Francesco Ragazzi est maître de conférences en relations internationales à l’Institut de science politique de l’Université de Leiden (Pays-Bas). Spécialiste des politiques antiterroristes en Europe, il analyse pour Quartiers XXI les failles de la politique antiterroriste française.
Le cadrage politique et médiatique dominant interprète ces attentats comme un « conflit de valeurs » ou de « civilisations », en déniant la dimension politique de ces attaques. Comment expliquer ce déni du politique ?
Le problème principal à mon avis vient d’un double rejet : des méthodes de la violence politique et de l’idéologie qu’il y a derrière. Le projet de société de Daech et d’Al Qaida ne trouve d’écho nulle part dans notre société – contrairement à ce qui a été le cas d’autres groupes qui ont fait usage de la violence politique dans le passé : anarchistes, extrême gauche ou nationalistes corses, basques ou bretons. Plutôt que d’affronter donc un projet politique qui semble inimaginable, on préfère se réfugier derrière des idées fausses, que l’on entendait déjà après 2001 aux Etats-Unis, du type « ils détestent notre liberté ». Maintenant on a ajouté « ils détestent notre vin rouge » ou « ils détestent nos mini-jupes ». C’est évidemment assez idiot.
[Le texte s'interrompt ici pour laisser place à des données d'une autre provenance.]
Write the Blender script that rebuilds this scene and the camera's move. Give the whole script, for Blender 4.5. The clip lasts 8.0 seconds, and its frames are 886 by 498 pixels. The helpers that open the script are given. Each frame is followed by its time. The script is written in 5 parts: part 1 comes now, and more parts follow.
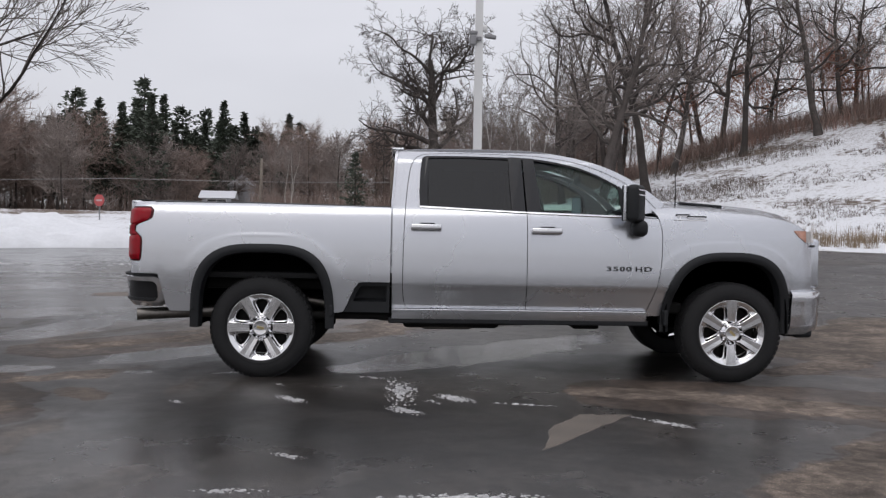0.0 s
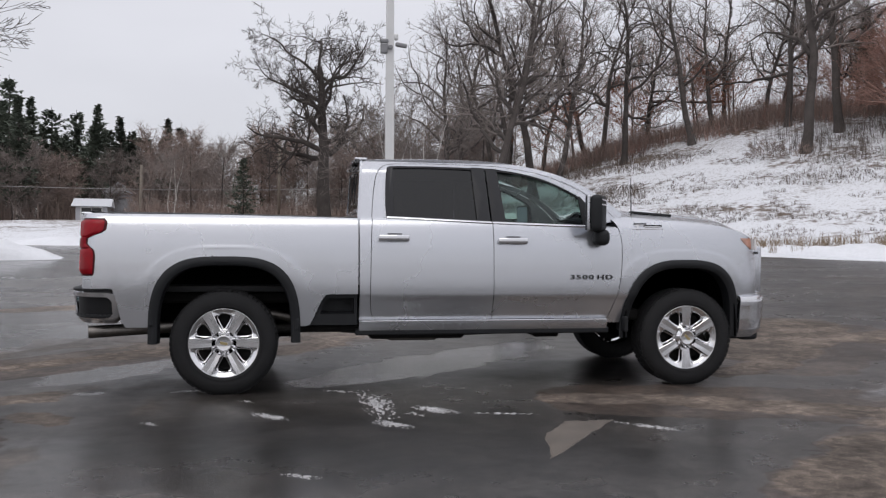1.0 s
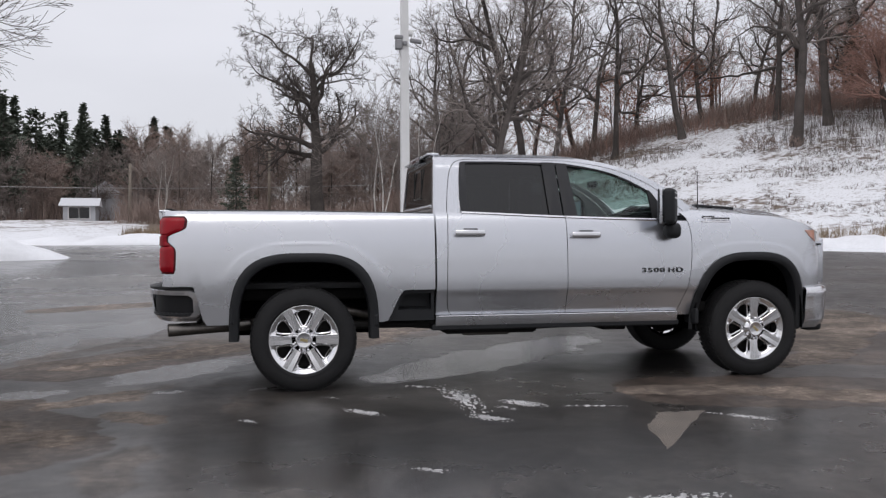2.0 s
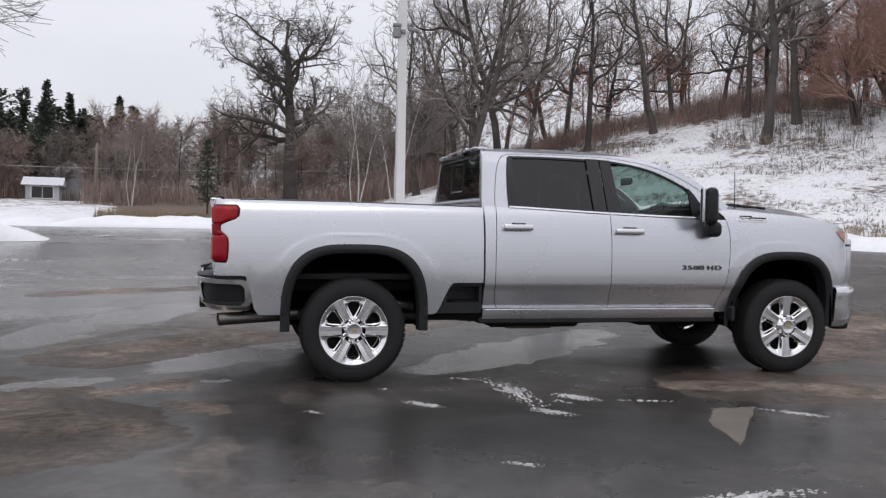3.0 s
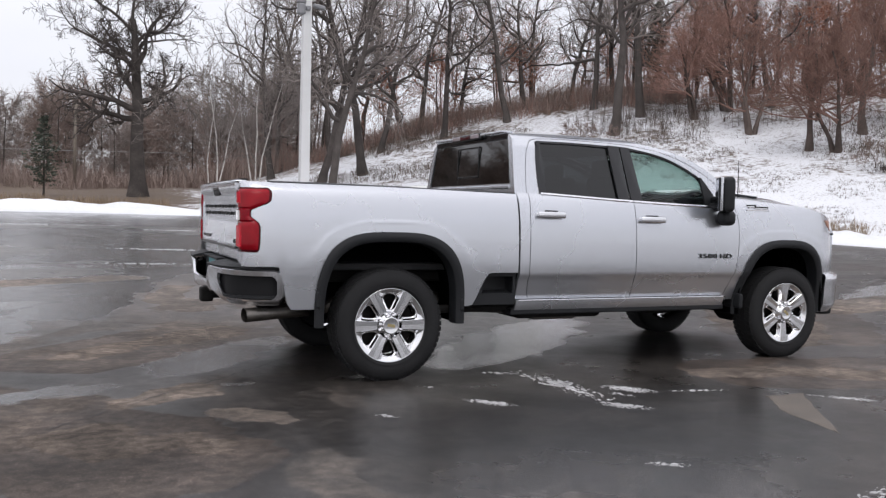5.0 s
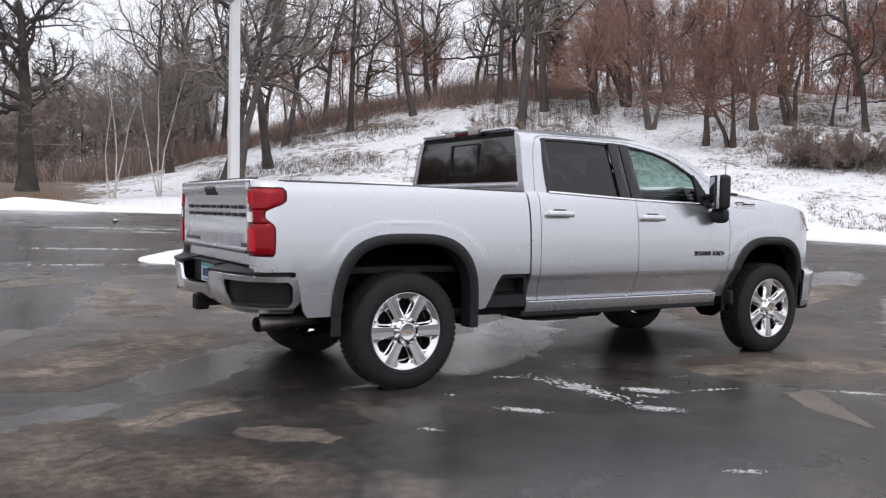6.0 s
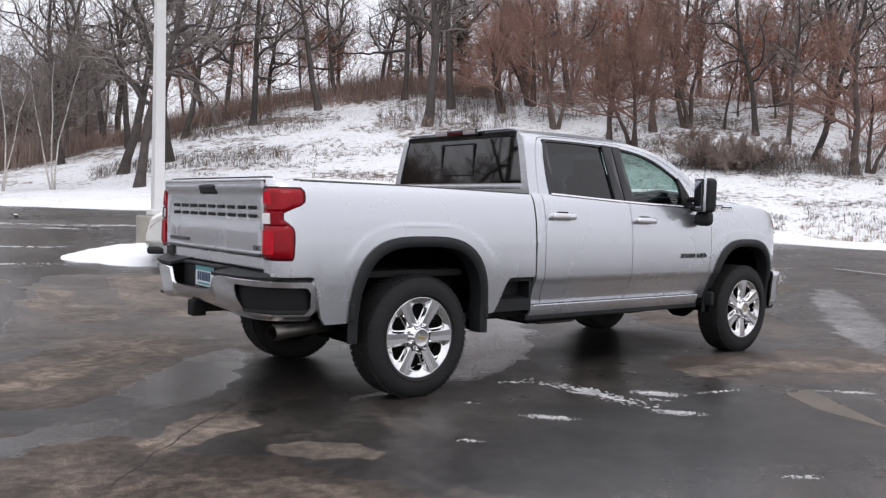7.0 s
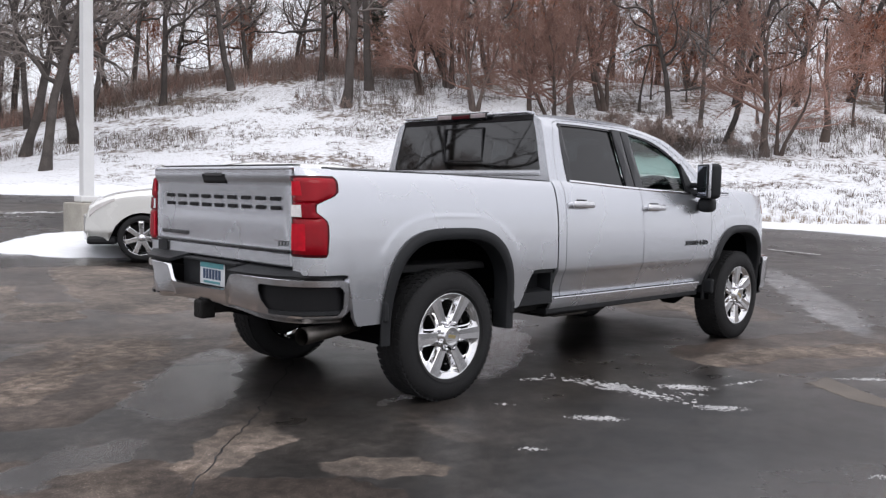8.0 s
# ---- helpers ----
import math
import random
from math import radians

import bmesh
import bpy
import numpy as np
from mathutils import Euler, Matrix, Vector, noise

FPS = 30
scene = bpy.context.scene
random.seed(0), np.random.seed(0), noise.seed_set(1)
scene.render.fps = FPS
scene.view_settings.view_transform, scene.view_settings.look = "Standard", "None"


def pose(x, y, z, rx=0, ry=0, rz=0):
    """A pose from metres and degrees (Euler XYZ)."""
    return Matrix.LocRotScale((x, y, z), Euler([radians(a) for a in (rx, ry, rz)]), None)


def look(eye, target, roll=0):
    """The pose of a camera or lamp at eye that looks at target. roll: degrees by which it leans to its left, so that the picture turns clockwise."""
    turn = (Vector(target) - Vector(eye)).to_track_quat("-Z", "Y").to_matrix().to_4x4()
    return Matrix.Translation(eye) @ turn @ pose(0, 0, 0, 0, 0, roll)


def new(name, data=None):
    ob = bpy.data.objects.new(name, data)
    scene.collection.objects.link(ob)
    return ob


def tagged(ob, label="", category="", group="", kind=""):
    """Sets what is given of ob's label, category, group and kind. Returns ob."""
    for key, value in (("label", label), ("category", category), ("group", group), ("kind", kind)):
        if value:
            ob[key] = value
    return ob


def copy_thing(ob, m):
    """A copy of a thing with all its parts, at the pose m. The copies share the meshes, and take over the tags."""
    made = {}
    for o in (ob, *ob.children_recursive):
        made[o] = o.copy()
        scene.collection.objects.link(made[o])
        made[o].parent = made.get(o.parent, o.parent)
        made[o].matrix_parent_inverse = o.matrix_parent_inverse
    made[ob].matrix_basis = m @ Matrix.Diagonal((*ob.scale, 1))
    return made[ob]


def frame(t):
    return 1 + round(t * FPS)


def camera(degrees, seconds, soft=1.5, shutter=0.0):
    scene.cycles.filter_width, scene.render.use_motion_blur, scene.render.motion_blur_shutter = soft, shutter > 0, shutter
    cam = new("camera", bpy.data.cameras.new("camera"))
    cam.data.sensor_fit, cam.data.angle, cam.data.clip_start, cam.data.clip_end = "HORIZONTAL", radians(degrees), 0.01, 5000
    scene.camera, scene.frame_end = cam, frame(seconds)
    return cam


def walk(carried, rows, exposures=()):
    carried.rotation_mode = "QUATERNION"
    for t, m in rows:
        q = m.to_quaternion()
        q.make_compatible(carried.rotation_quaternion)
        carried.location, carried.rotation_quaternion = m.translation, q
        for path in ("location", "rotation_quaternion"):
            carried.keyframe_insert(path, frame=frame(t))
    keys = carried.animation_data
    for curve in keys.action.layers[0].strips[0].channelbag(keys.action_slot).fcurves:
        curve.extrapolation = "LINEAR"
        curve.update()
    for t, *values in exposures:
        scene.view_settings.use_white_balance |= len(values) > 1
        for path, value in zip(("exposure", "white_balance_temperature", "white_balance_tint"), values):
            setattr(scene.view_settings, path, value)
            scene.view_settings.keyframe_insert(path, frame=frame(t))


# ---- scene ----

Pour comprendre ce qui s’est passé, il faut comprendre le croisement d’une série de logiques transnationales qui articulent des processus régionaux et internationaux à des questions extrêmement locales et des trajectoires personnelles. Pour comprendre l’existence de Daesh, il faut comprendre : l’invasion de l’Irak par la coalition menée par les Etats-Unis ; le démantèlement de l’armée et des services de renseignement de Saddam Hussein, qui a privé du jour au lendemain tous ces professionnels de la sécurité de leurs revenu et statut social et qui forment maintenant le noyau dur de l’organisation ; le choix catastrophique fait par les Etats-Unis de jouer sur les différences confessionnelles entre chiites et sunnites dans le pays ; et enfin la dimension régionale du conflit, impliquant de façon trouble l’Arabie saoudite, le Qatar, la Turquie et bien sûr les Etats-Unis, le Royaume-Uni et la France.